The Weekly Word is a feature where I highlight a word that I stumbled over in a book, explain where it was found and what it actually means. Reading can expand your vocabulary as long as you don’t allow the same words to continue to trip you up.
In case you missed my more in depth explanation behind this feature, check out last week’s word, effluvium.
This week’s word is:
Where it was found:
It was found in the beginning of The Prince of Shadows by Rachel Caine, a bit of a retelling of Romeo and Juliet. It will be released on Tuesday, and I owe a review of it before then. (Off-topic advice: when requesting review copies, you should probably check which format it would be available in. I’m not very good at reading when it’s only available on my computer…) It was on page 23 of my electronic review copy.
“Do you dare mock me?”
“No.” I truly meant that. No one sane offered her direct insult. No one living could claim to have survived it.
She sat back with a doubting grunt and a frown. “If not mockery, then that gleam in your callow face must be hate.”

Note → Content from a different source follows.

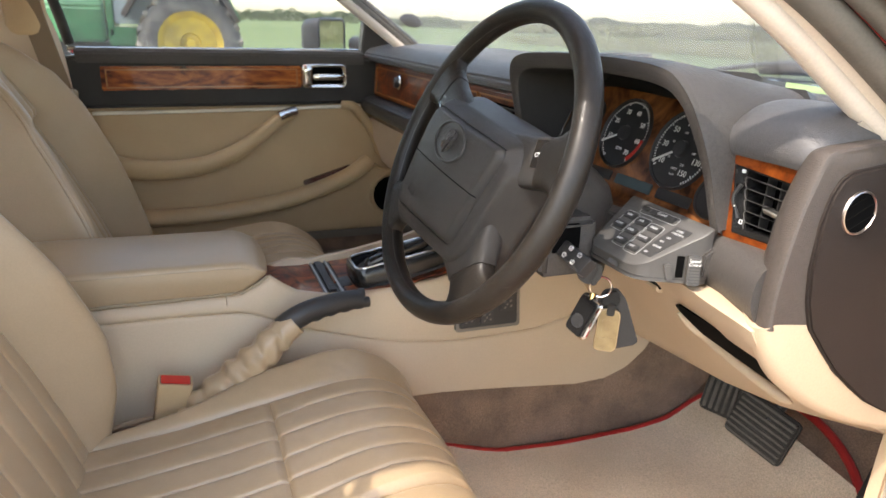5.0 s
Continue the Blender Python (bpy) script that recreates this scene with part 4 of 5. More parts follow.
# along the car: y, top edge, seam, foot
stations = [(-0.40, 0.600, 0.580, 0.40), (0.02, 0.600, 0.576, 0.40), (0.10, 0.601, 0.573, 0.40), (0.125, 0.612, 0.567, 0.40), (0.150, 0.626, 0.557, 0.40), (0.170, 0.610, 0.548, 0.40), (0.190, 0.597, 0.540, 0.401), (0.235, 0.587, 0.525, 0.402), (0.30, 0.585, 0.507, 0.404), (0.36, 0.587, 0.496, 0.403), (0.42, 0.597, 0.490, 0.401), (0.47, 0.611, 0.489, 0.397), (0.53, 0.640, 0.491, 0.392), (0.60, 0.662, 0.497, 0.385), (0.68, 0.67, 0.515, 0.377), (0.74, 0.66, 0.53, 0.380), (0.785, 0.65, 0.54, 0.397), (0.82, 0.64, 0.545, 0.428), (0.85, 0.63, 0.55, 0.48)]


def upper_half(y):
    return float(np.interp(y, (-0.4, 0.10, 0.20, 0.33, 0.45, 0.60, 0.85), (0.090, 0.090, 0.094, 0.100, 0.108, 0.120, 0.130)))


def console_side(y, zt, zg, zb, top, s=1):
    """One flank: from the foot up over the seam to the rolled edge and down to the deck at top."""
    u = upper_half(y)
    foot_ = u + float(np.interp(y, (0.1, 0.35, 0.6), (0.036, 0.032, 0.022)))
    seam_ = u + (foot_ - u) * min(1.0, max(0.0, (zt - zg) / (zt - zb))) * 0.9
    r = 0.007
    pts = [(foot_, zb), ((foot_ + seam_) / 2 + 0.002, (zb + zg) / 2), (seam_ + 0.0022, zg - 0.006), (seam_ + 0.0008, zg - 0.0016), (seam_ - 0.0022, zg), (seam_ + 0.0002, zg + 0.0016), (seam_ + 0.0008, zg + 0.006), ((seam_ + u) / 2 + 0.001, (zg + zt) / 2), (u + 0.0006, zt - r), (u - 0.0018, zt - 0.0025), (u - r, zt), (u - r - 0.006, zt - 0.0015), (u - r - 0.010, min(zt - 0.005, top))]
    return [(CX + s * x, y, z) for x, z in pts]


def deck_z(y):
    return float(np.interp(y, (0.12, 0.15, 0.22, 0.30, 0.36, 0.44, 0.52, 0.60), (0.580, 0.577, 0.573, 0.576, 0.583, 0.601, 0.634, 0.658)))


cs = []
for y, zt, zg, zb in [spl for spl in zip(*[np.interp(np.linspace(-0.40, 0.85, 126), [s_[0] for s_ in stations], [s_[k] for s_ in stations]) for k in range(4)])]:
    zf = zt + (0.016 * min(1.0, max(0.0, (y - 0.24) / 0.12)) if y < 0.60 else 0.016 * max(0.0, 1 - (y - 0.60) / 0.1)) - (0.045 * math.exp(-((y - 0.150) / 0.03) ** 2))
    top = deck_z(y) - 0.004 if y > 0.12 else 0.596
    cs.append(console_side(y, zt, zg, zb, top) + list(reversed(console_side(y, zf, zg, zb, top, -1))))
part("console_body", loft(cs), VINYL, console, "beige vinyl console body", smooth=50)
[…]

Of course it was. I hated her.
Why it confused me:
I guess I assumed that callow must mean gaunt, for some reason. But that didn’t seem right given the context. Did it mean hateful? Or perhaps cunning? There were too many ways I could take what was meant to discern the right meaning without looking it up.
What it means:
adj. (esp. of a young person) inexperienced and immature
Origin: Old English calu ‘bald’; probably from Latin calvus ‘bald.’ This was extended to mean ‘unfledged,’ which led to the present sense ‘immature.’